Cette aide peut faire toute la différence.

« Je ne savais pas que des gens pouvaient m’aider ou faire quoi que ce soit, ni même que les femmes avaient des droits. Je ne l’ai découvert qu’en arrivant au refuge », raconte Selam.   

« Ici, elles changent vraiment », nous dit la travailleuse sociale à propos des survivantes du refuge.

« Je n’ai jamais reçu de soins aussi dignes dans toute ma vie », ajoute Selam.

Élargir ces actions

Alors que le conflit s’éternise, l’UNFPA estime que des dizaines de milliers de personnes pourraient avoir besoin de services médicaux en lien avec la violence sexuelle et basée sur le genre au Tigré et dans les régions voisines d’Amhara et d’Afar, également touchées. Pourtant, seules 29 % des structures de santé du Tigré sont disponibles en partie pour les suivis médicaux de viols, et aucune ne l’est en totalité.

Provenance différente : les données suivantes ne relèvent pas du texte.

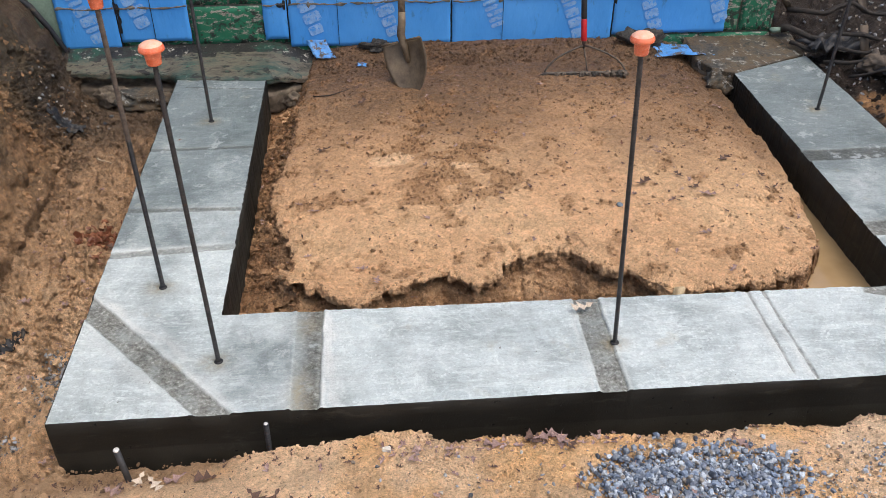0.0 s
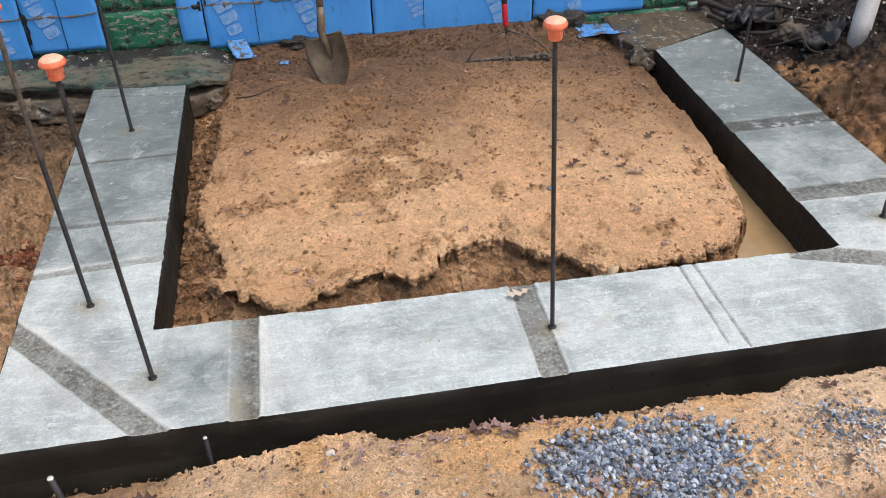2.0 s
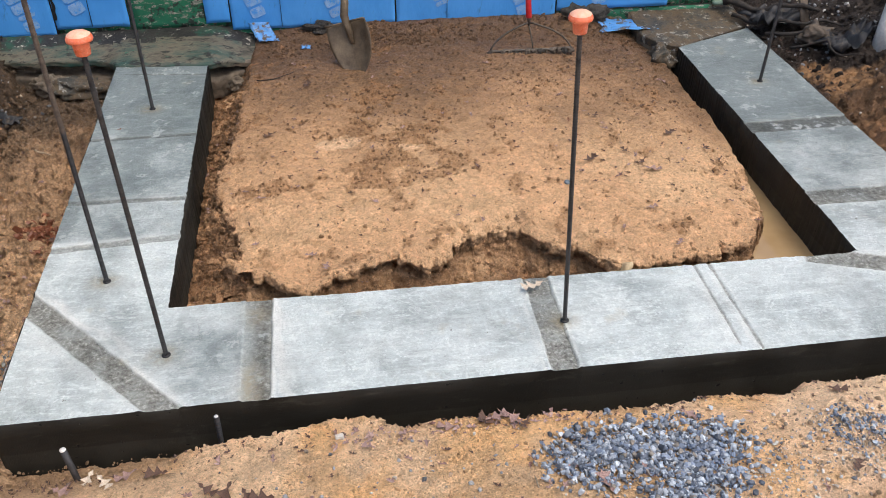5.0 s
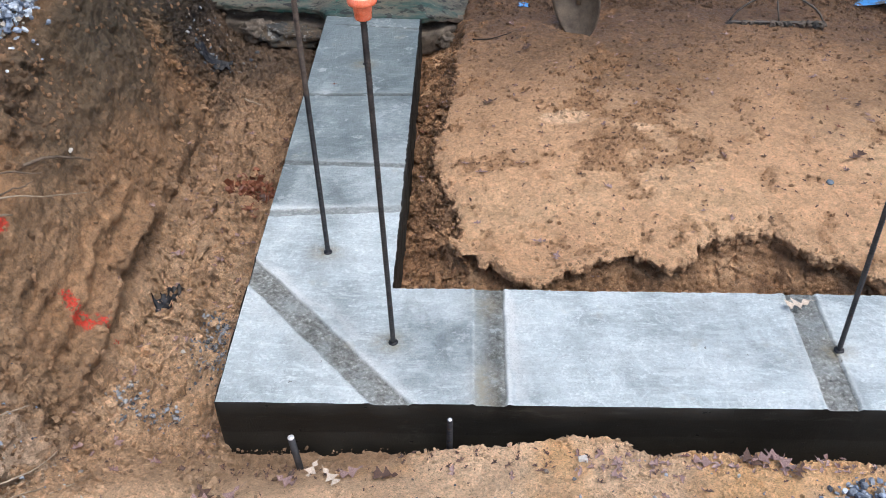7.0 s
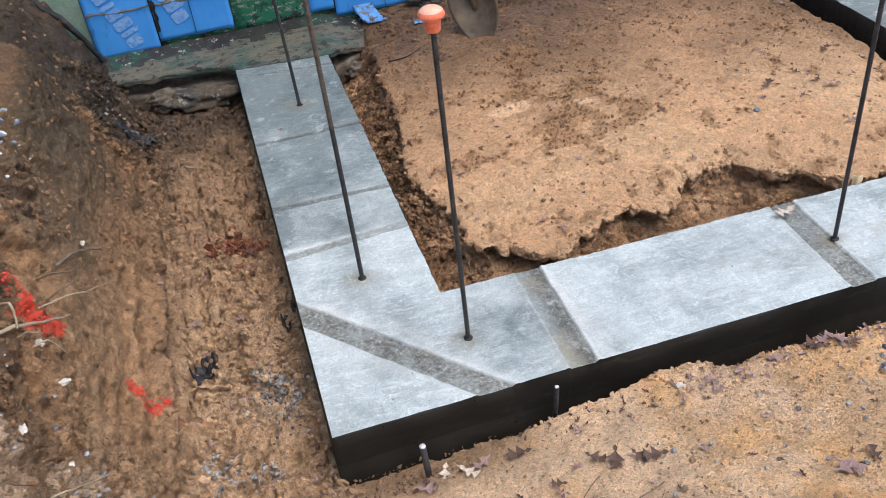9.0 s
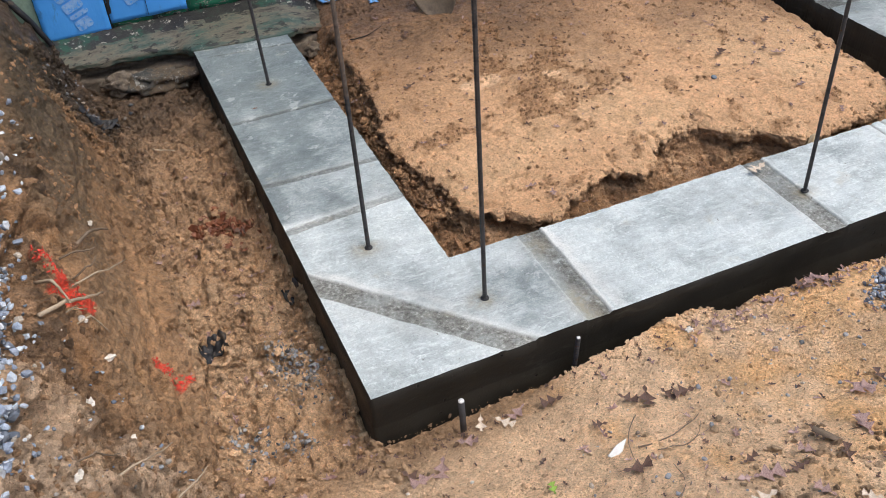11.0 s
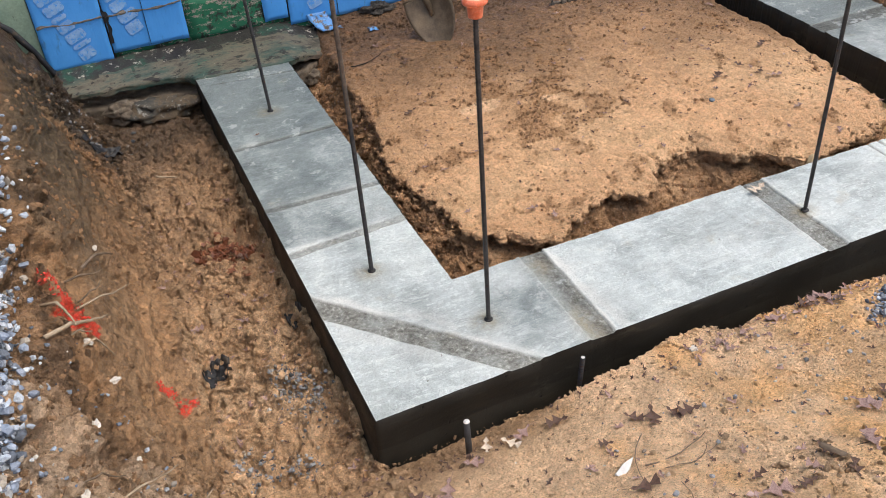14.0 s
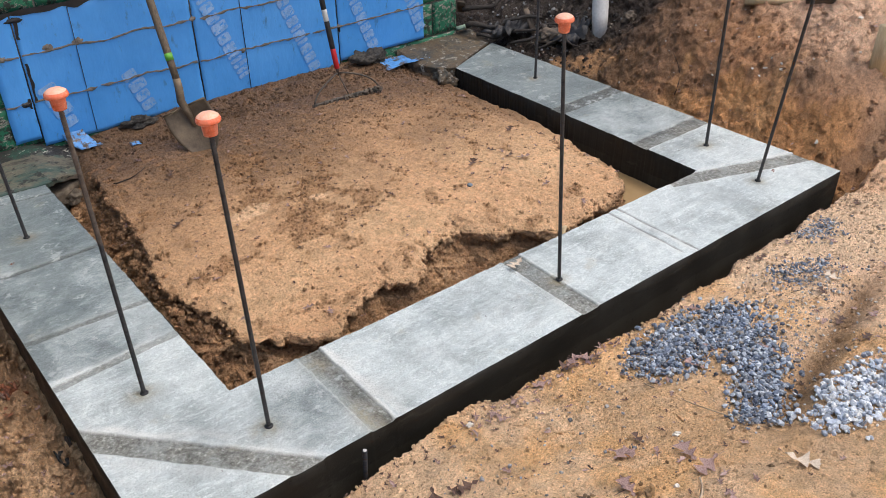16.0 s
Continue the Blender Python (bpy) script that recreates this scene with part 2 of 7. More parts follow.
def painted_block(tree, bsdf):
    wear, chips, grain = noise_of(tree, 6, 6, 0.65), noise_of(tree, 21, 8, 0.74, (1.0, 1.0, 2.2)), noise_of(tree, 190, 4, 0.7)
    green = ramp(tree, wear, (0.3, (0.007, 0.095, 0.048)), (0.7, (0.014, 0.185, 0.092)))
    bare = ramp(tree, grain, (0.3, (0.10, 0.09, 0.07)), (0.7, (0.48, 0.45, 0.38)))
    c = mixed(tree, ramp(tree, chips, (0.535, 0.0), (0.56, 1.0)), green, bare)
    c = mixed(tree, ramp(tree, noise_of(tree, 13, 8, 0.78), (0.54, 0.0), (0.58, 0.92)), c, (0.018, 0.018, 0.016))
    tree.links.new(c, bsdf.inputs["Base Color"])
    bsdf.inputs["Roughness"].default_value = 0.7
    bumped(tree, bsdf, [(chips, 0.003), (grain, 0.0015)])


def ledge_surface(tree, bsdf):
    wear, chips, grain = noise_of(tree, 7, 9, 0.74, (0.5, 1.6, 1.6)), noise_of(tree, 26, 8, 0.75, (0.6, 1.3, 1.3)), noise_of(tree, 130, 5, 0.7)
    c = ramp(tree, wear, (0.38, (0.014, 0.062, 0.047)), (0.46, (0.062, 0.085, 0.063)), (0.54, (0.145, 0.128, 0.090)), (0.62, (0.066, 0.061, 0.046)))
    c = mixed(tree, ramp(tree, chips, (0.55, 0.0), (0.575, 0.95)), c, (0.012, 0.013, 0.012))
    c = mixed(tree, ramp(tree, noise_of(tree, 19, 7, 0.75, (0.6, 1.0, 1.0)), (0.60, 0.0), (0.66, 0.8)), c, (0.012, 0.12, 0.075))
    c = mixed(tree, ramp(tree, noise_of(tree, 34, 7, 0.8), (0.645, 0.0), (0.665, 0.9)), c, (0.34, 0.34, 0.29))
    c = mixed(tree, 0.5, c, ramp(tree, grain, (0.3, 0.45), (0.7, 1.0)), "MULTIPLY")
    tree.links.new(c, bsdf.inputs["Base Color"])
    tree.links.new(ramp(tree, wear, (0.3, 0.45), (0.7, 0.75)), bsdf.inputs["Roughness"])
    bumped(tree, bsdf, [(chips, 0.004), (grain, 0.002)])


def tarred_flakes(tree, bsdf):
    chips, grain = noise_of(tree, 24, 8, 0.78), noise_of(tree, 150, 5, 0.7)
    c = ramp(tree, noise_of(tree, 9, 6, 0.7), (0.42, (0.009, 0.009, 0.009)), (0.54, (0.022, 0.021, 0.018)), (0.62, (0.010, 0.060, 0.036)))
    c = mixed(tree, ramp(tree, chips, (0.575, 0.0), (0.60, 1.0)), c, ramp(tree, grain, (0.3, (0.20, 0.19, 0.15)), (0.7, (0.55, 0.53, 0.45))))
    tree.links.new(c, bsdf.inputs["Base Color"])
    bsdf.inputs["Roughness"].default_value = 0.6
    bumped(tree, bsdf, [(chips, 0.004), (grain, 0.002)])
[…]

Tandis que les chercheurs et chercheuses de l’Organisation mondiale de la santé estiment qu’une personne sur 5 ayant connu un conflit souffre d’un problème de santé mentale, la disponibilité des services de santé mentale et d’aide psychosociale est bien inférieure aux besoins actuels.

« L’impact durable de la crise du Tigré sur les femmes et les filles, ainsi que la perturbation des systèmes et des services sur lesquelles elles peuvent d’ordinaire compter, souligne le besoin impérieux d’une aide complète en cas de violence sexuelle ou basée sur le genre, y compris d’une aide psychologique et psychosociale d’urgence » insiste Diana Garde, coordinatrice humanitaire pour l’UNFPA.

L’UNFPA est actuellement en train d’élargir son soutien aux refuges, qui proposent un suivi médical en cas de viol ainsi qu’une aide psychologique, mais également une orientation des femmes vers d’autres services de santé sexuelle et procréative. L’agence renforce également la disponibilité des centres polyvalents, qui proposent divers types de soins, et des espaces sûrs pour les femmes et les filles dans les régions touchées par les conflits. Enfin, elle fournit du matériel et des équipements médicaux pour aider les structures de santé à se remettre de la crise.

L’UNFPA a actuellement besoin d’un minimum de 12 millions de dollars (USD) pour fournir cette aide essentielle, mais les financements plafonnent pour l’instant à moins de 40 % de cet objectif.

Quant à Selam, elle déclare être déterminée à aller de l’avant. Elle explique qu’elle a trouvé l’espoir et une raison de vivre, en partie grâce à une force intérieure qu’elle a pu trouver en elle au refuge.

« Lorsque je quitterai cet endroit, j’aimerais suivre une formation pour aider les femmes comme moi dans ma communauté », dit-elle.

* Les prénoms et les détails caractéristiques ont été modifiés ou tus pour l’anonymat et la protection des personnes.